Reporting from Deir el-Balah, Al Jazeera’s Hani Mahmoud said that the schools, which have been used as shelters by displaced Palestinians, have been severely damaged.
“This is the same exact scenario that we’ve seen in the past few days. What we know for a fact right now is that there is [a] concentration of attacks on evacuation centres. What’s really concerning about that is … that the Israeli military is not giving any prior warning to people inside these evacuation centres,” Mahmoud said.
The correspondent noted that most of the buildings used as shelters for the displaced in Gaza are schools, as they are the only large spaces available now to house a significant number of people.
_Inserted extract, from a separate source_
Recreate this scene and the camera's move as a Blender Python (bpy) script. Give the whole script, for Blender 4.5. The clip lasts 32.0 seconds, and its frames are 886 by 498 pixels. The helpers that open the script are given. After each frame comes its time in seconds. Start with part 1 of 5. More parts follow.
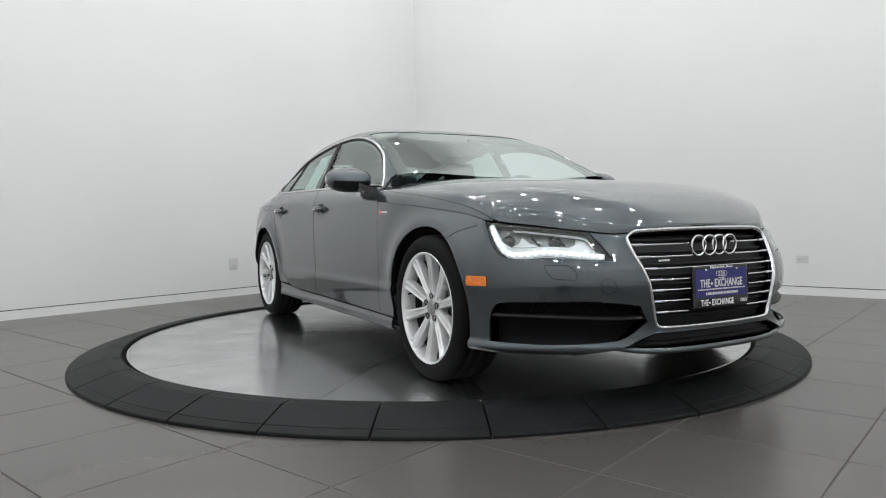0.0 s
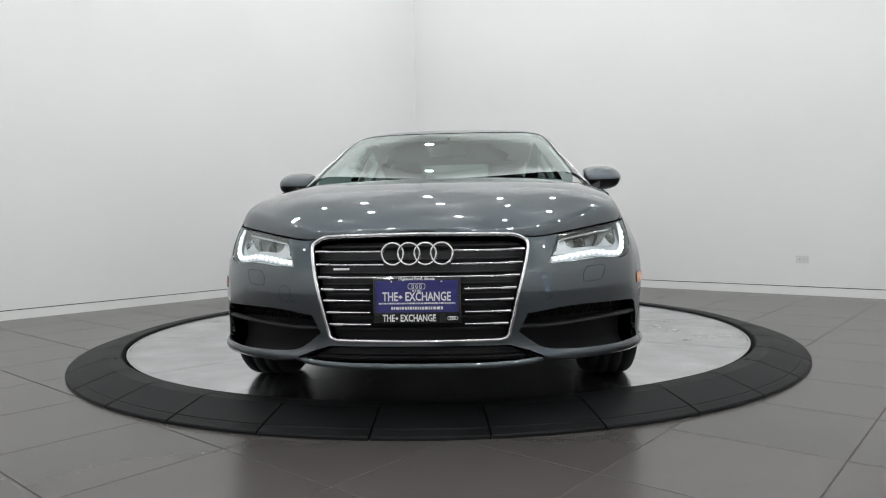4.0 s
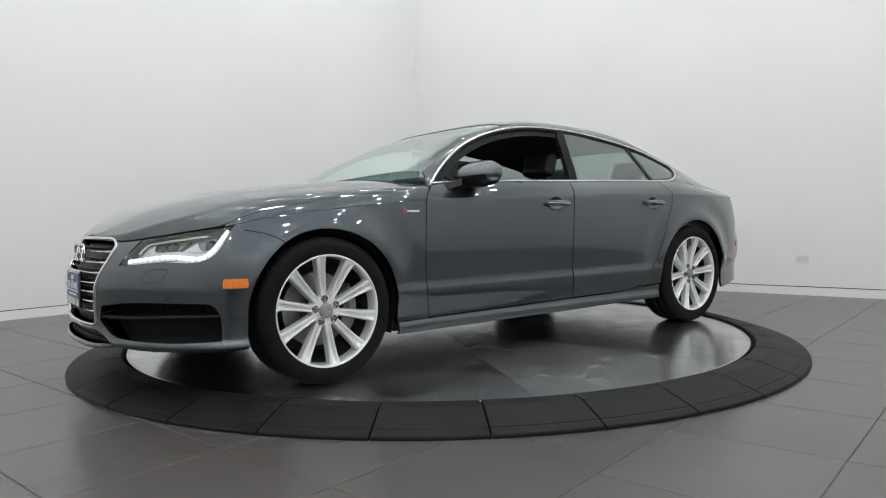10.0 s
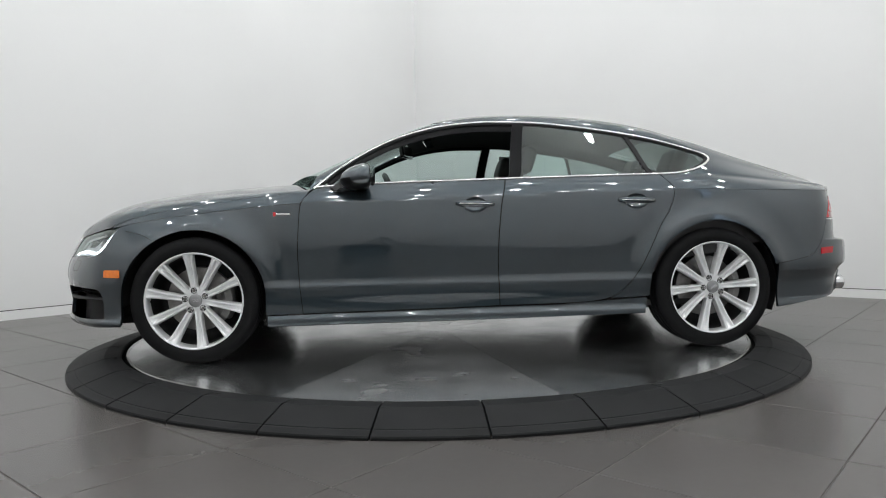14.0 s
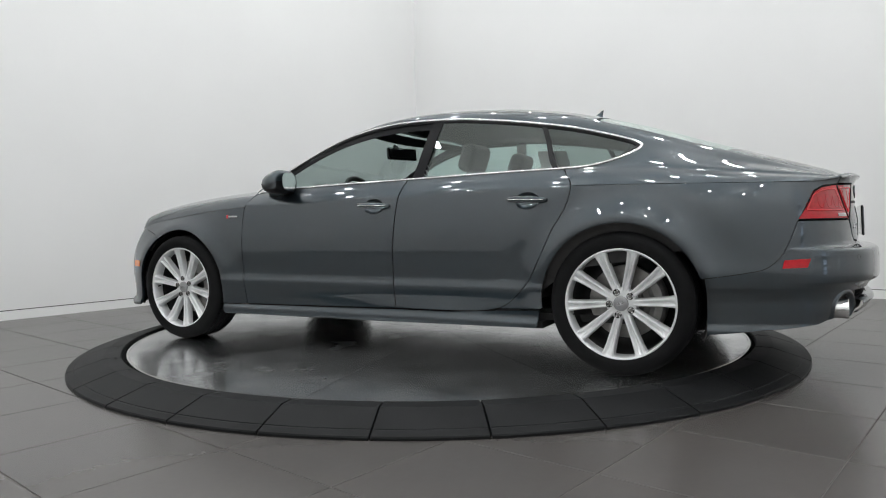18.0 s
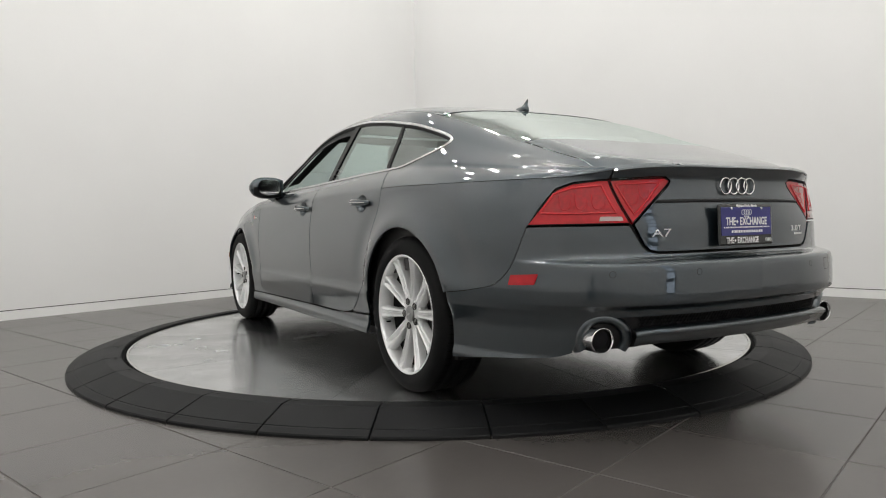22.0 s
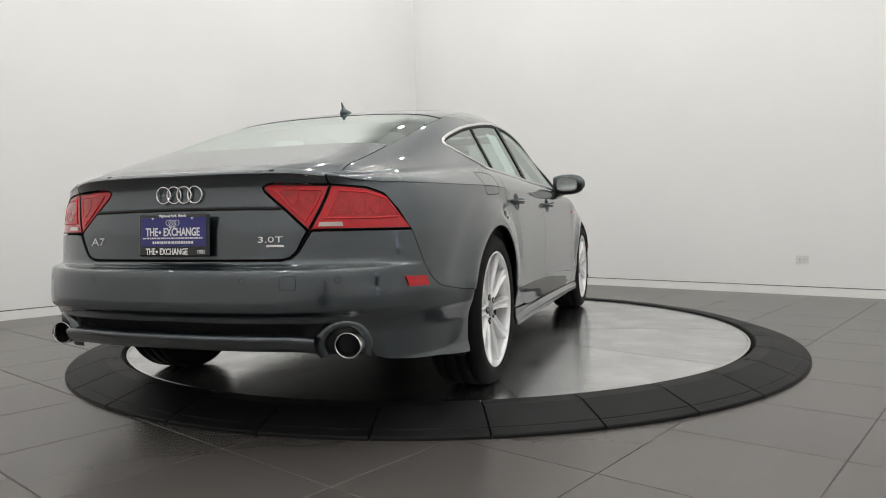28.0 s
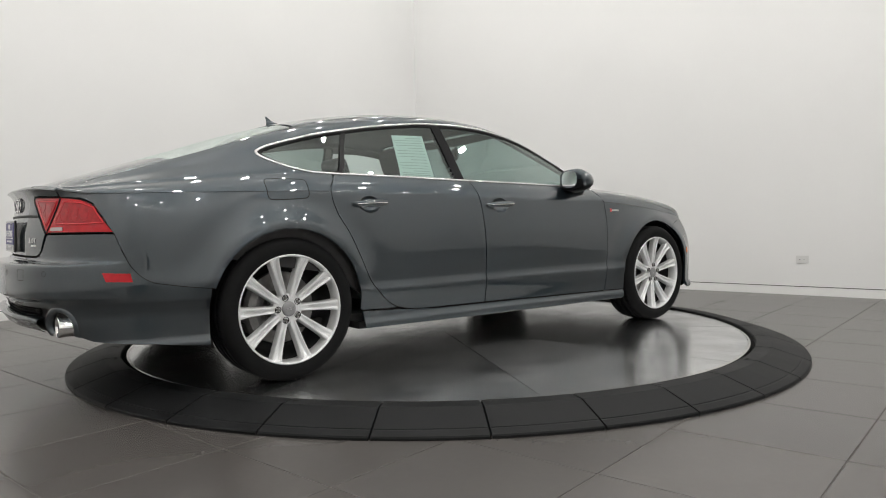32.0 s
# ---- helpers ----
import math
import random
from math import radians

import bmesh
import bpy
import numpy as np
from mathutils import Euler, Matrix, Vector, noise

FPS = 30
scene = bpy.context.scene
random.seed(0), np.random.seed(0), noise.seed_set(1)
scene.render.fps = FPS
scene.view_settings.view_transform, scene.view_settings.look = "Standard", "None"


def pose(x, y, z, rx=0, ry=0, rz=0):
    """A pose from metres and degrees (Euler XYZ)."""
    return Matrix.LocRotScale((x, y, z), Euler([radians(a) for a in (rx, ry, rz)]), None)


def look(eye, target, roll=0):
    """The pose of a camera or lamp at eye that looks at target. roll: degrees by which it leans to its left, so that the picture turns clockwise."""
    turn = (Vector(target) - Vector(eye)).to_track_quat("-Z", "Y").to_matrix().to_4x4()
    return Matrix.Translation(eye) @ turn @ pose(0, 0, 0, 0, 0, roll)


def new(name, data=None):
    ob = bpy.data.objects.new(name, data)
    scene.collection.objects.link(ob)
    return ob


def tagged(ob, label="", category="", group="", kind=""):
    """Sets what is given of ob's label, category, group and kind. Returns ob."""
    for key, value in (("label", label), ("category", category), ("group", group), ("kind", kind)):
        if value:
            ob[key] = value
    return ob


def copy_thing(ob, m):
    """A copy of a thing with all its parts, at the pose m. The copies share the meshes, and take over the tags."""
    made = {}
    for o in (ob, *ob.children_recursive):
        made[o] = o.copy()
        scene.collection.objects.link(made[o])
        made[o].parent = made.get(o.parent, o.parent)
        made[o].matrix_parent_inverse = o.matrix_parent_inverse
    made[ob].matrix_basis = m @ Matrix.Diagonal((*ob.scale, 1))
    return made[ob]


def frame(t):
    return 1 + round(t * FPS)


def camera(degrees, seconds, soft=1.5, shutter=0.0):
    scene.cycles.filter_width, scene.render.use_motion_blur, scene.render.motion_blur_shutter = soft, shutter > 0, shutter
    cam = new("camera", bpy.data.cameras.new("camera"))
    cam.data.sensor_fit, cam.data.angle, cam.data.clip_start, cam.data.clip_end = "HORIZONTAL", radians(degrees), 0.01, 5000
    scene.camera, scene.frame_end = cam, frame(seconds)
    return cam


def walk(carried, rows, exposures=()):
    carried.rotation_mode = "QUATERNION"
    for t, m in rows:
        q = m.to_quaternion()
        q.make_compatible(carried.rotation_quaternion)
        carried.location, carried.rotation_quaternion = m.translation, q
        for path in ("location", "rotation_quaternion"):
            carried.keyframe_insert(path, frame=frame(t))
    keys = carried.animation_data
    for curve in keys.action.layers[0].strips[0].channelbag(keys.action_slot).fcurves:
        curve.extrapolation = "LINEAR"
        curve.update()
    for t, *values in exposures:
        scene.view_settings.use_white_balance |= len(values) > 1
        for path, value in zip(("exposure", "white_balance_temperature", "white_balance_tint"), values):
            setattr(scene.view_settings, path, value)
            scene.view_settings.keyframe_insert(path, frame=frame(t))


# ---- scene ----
# The camera stands on the showroom floor; the turntable's axis is the world's origin, its steel top is z = 0.
FLOOR = -0.063          # tiled floor below the turntable's top
PHI = 49.33             # turn of the room against the camera's line
cam = camera(65.28, 32.0, soft=1.05)
EYE = Vector((0.0, -4.859, 0.7497))
PATH = [(t, look(EYE, EYE + Vector((0.00767, 0.99919, -0.03963)), -1.071)) for t in (0.0, 32.0)]
EXPOSURES = [(0, 0.0, 6290, 8), (19.9, 0.0, 6290, 8), (21.1, 0.0, 6660, 9), (32, 0.0, 6660, 9)]
walk(cam, PATH, EXPOSURES)

# Heading of the turntable (and of the car's nose), seconds and degrees.
HEADING = [(0, -62.10), (4, -94.83), (8, -127.36), (12, -159.75), (16, -192.08), (20, -224.45), (24, -256.93), (28, -289.60), (32, -322.53)]


def heading(t):
    xs = [h[0] for h in HEADING]
    ys = [h[1] for h in HEADING]
    return float(np.interp(t, xs, ys))


# ---- world and lamps ----
world = bpy.data.worlds.new("world")
world.use_nodes = True
world.node_tree.nodes["Background"].inputs[0].default_value = (0.9, 0.95, 1.0, 1)
world.node_tree.nodes["Background"].inputs[1].default_value = 0.05
scene.world = world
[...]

“This is happening in an unpredictable way, causing severe casualties and increasing the trauma of a population already displaced in some cases up to five, six or seven times across the northern part of the Gaza Strip,” Mahmoud said.
Sunday’s attacks followed the bombing of a school on Saturday by the Israeli army. Following Sunday’s attacks, at least 15 people were killed in Israeli air raids on the Hamama school in the Sheikh Radwan neighbourhood in Gaza City, which was sheltering displaced Palestinians.
Following the strikes on Sunday, Nebal Farsakh from the Palestine Red Crescent Society (PRCS) told Al Jazeera that the attacks were “again another proof that there is no safe place in Gaza”.
“These two schools are housing displaced civilians who have been forced to leave multiple times, and now even they have been forced to flee another time after this attack,” she said.
“Israel has been systematically targeting civilians,” Farsakh said.